The result is that others are in control of Divine Worship; and these others all have one thing in common: they come from the Pontifical Athenaeum of Saint Anselm. Starting with the Secretary, Monsignor Vittorio Viola, who has taught Liturgy there since 2000 and still holds the professorship as Lecturer in Sacramental Liturgy. Then the two Undersecretaries, Msgr Aurelio Garcia Macias and Msgr Krzysztof Marcjanowicz, both with doctorates in Liturgy from Saint Anselm itself. A decidedly unusual situation in a Dicastery of the Roman Curia, where the various theological, philosophical, and liturgical schools should be represented, and which instead is heavily guarded at the top by the gang of Saint Anselm.
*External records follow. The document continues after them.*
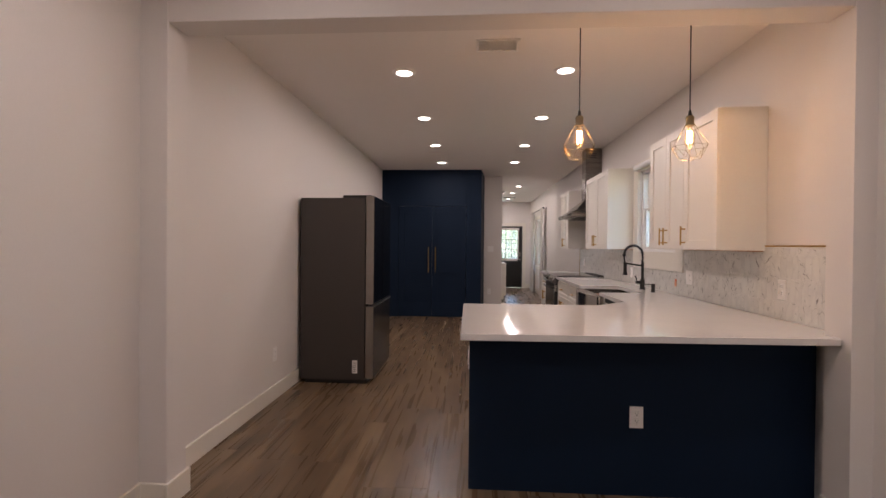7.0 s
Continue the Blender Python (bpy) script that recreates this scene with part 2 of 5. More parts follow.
BLKGLASS = surface("black_glass", (0.005, 0.005, 0.005), 0.06, 0.0, 0.1, 20, 0.0, spec=0.22)
BLACK = surface("matte_black", (0.012, 0.012, 0.012), 0.42, 0.0, 0.15, 120, 0.01)
DWBLACK = surface("black_steel", (0.022, 0.022, 0.024), 0.36, 0.6, 0.12, 50, 0.01, stretch=(1, 40, 1))
PLASTIC = surface("white_plastic", (0.86, 0.84, 0.82), 0.35, 0.0, 0.02, 80, 0.0)
RAWWOOD = surface("raw_plywood", (0.50, 0.24, 0.09), 0.6, 0.0, 0.25, 30, 0.05, stretch=(4, 1, 4))
FANWOOD = surface("grey_walnut", (0.16, 0.10, 0.065), 0.4, 0.0, 0.3, 25, 0.02, stretch=(1, 6, 1))
NICKEL = surface("brushed_nickel", (0.33, 0.29, 0.26), 0.3, 1.0, 0.08, 120, 0.01)
CARDBOX = surface("brown_box", (0.20, 0.075, 0.035), 0.6, 0.0, 0.15, 40, 0.03)
BLIND = surface("blind_slat", (0.80, 0.79, 0.78), 0.5, 0.0, 0.02, 60, 0.0)
SASH = surface("sash_vinyl", (0.80, 0.79, 0.76), 0.35, 0.0, 0.02, 60, 0.0)
MUNTIN = surface("dark_muntin", (0.10, 0.10, 0.11), 0.5, 0.0, 0.1, 60, 0.0)
GROUT = surface("grout", (0.80, 0.79, 0.77), 0.8, 0.0, 0.05, 300, 0.05)
UNDER = surface("underlay", (0.05, 0.035, 0.025), 0.9, 0.0, 0.2, 20, 0.0)
ORANGE = surface("orange_plastic", (0.75, 0.16, 0.05), 0.35, 0.0, 0.1, 60, 0.0)
SINKIN = surface("sink_steel", (0.36, 0.33, 0.30), 0.24, 1.0, 0.03, 14, 0.0)
VENTPALE = surface("vent_backing", (0.60, 0.57, 0.54), 0.6)
VENTGREY = surface("vent_grey", (0.30, 0.28, 0.27), 0.6, 0.0, 0.1, 40, 0.0)
PORCELAIN = surface("porcelain", (0.82, 0.81, 0.79), 0.15, 0.0, 0.02, 20, 0.0)
STEM = surface("green_stem", (0.10, 0.10, 0.055), 0.8, 0.0, 0.3, 25, 0.1)
BARK = surface("pale_bark", (0.12, 0.112, 0.103), 0.85, 0.0, 0.5, 14, 0.5, stretch=(1, 1, 0.3))
SIDING = surface("grey_siding", (0.42, 0.42, 0.43), 0.7, 0.0, 0.08, 30, 0.05)
ROOFM = surface("dark_shingle", (0.10, 0.095, 0.09), 0.9, 0.0, 0.3, 20, 0.2)
GRASS = surface("grass_ground", (0.075, 0.085, 0.045), 0.95, 0.0, 0.4, 8, 0.3)
ASPHALT = surface("asphalt", (0.22, 0.215, 0.21), 0.9, 0.0, 0.2, 60, 0.2)
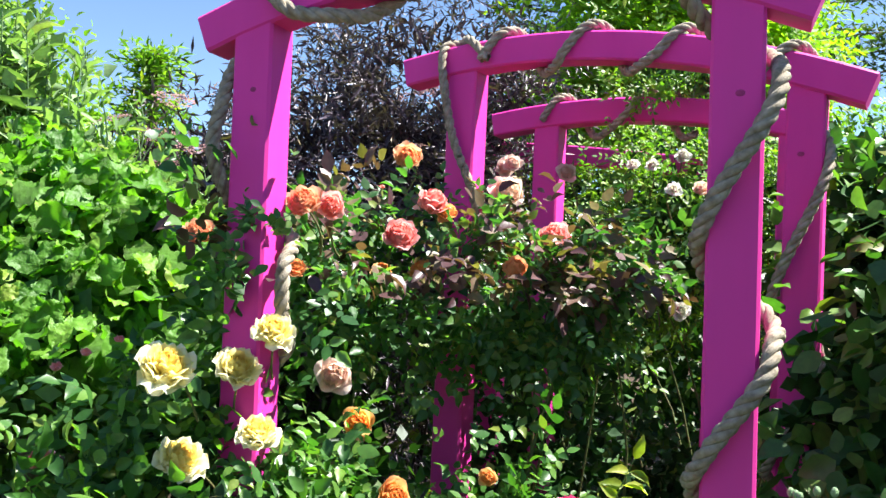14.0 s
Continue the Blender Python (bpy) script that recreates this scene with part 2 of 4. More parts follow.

But the invasion of Saint Anselm is even greater. To replace Msgr Guido Marini, ordained bishop and appointed to lead the diocese of Tortona, we find the Brianza-born Msgr Diego Giovanni Ravelli, who also holds a licence and a doctorate from Saint Anselm. And the Liturgical Office of the Vicariate of Rome could not be missing. Holding the post of Director since 2011, and in charge of the diocese's liturgical celebrations (from 2019), is Carmelite Fr Giuseppe Midili, a great friend of Fr Marko Ivan Rupnik, also a licentiate and doctorate holder at the Athenaeum, where he is Ordinary Professor of Liturgical Pastoral.
Evidently for these gentlemen from Saint Anselm, the liturgy must have been something very theoretical, since they are unable to face the reality that afflicts our churches; and also very ideological, given the blinded wrath against young people, children, families, who in their minds all end up under the label of "opponents of the Council", just because they love the ancient Rite.
Christophe Dickès, French historian and journalist, brother of the poet Damien, attempts to bring these desk-bound liturgists back to reality with a splendid article that appeared in no less than the columns of Le Figaro (English here). Dickès points out that the problem with this pontificate seems to be the small traditionalist world, which in France, where it is particularly widespread, represents about 4% of Catholics; hence, "a minority within a minority". A minority evidently considered subversive, since dangerously those who belong to it teach "the catechism to their children, making them learn the Ten Commandments and the prayers that Catholics must know", and with considerable sacrifices try to preserve their children from the "cancel culture", sending them to private or parental schools, which they have to self-finance.
These families love attending the ancient Mass. All snobs? All anti-Conciliar? All Lefebvrians? In truth, after their priestly ordinations in 1988, these people "wanted to show their fidelity to the Holy See by manifesting their spiritual needs, as permitted by Canon Law (Can. 212§ 2)”. Fidelity that today is repaid with resounding slaps.
But what do they find in the Mass in the ancient rite? There, Dickès acknowledges, there is “a spirituality and a sacredness” that is less evident in the rite approved by Paul VI. Moreover, it is decidedly "a less clerical rite", a rite in which all "personalism is banished: the faithful pray in a face-to-face with God", without the priest claiming to be their interface.
It is indeed curious that precisely during the pontificate that has made synodality its fixation -- under the motto 'Widen the space of your tent!” --and anti-clericalism its uniform, it is precisely they who are being hit. And without mercy. No one thought of receiving a delegation from them, to listen to their requests, to meet their needs, as it is the precise duty of pastors to do. Nothing. Only two representatives of the St Peter Fraternity were received. "As for the laity, the priests' mothers, aged 50 to 65, who walked 1500 kilometres from Paris to Rome to lay a petition at the feet of the Vicar of Christ, were received for barely three minutes. 1500 kilometres for a handful of seconds”.
A behaviour that reveals the false rhetoric that has now become the rule in Rome: it is said that everyone must find a place in the Church, but not the 'Tridentines'; there is talk of valuing the laity, but not those who attend the traditional Mass; there is a scramble to show how much families and children are appreciated and loved, but only those who go to the 'new Mass' or perhaps do not even set foot in church. No welcome, no mercy, no listening to those who are called "indietristas" (‘backward-looking’) every week; towards those at the Latin Mass there seems to be only one command: "re-educate them. By hook or by crook. Synodality seems to be in fashion, but 'they' have but one right: that of suffering in silence”, 'Dickès concludes.
There seems to be a peculiar version of the parable of the prodigal son in Rome, where the father chases away the eldest son because he is tired of having him stay with him all the time.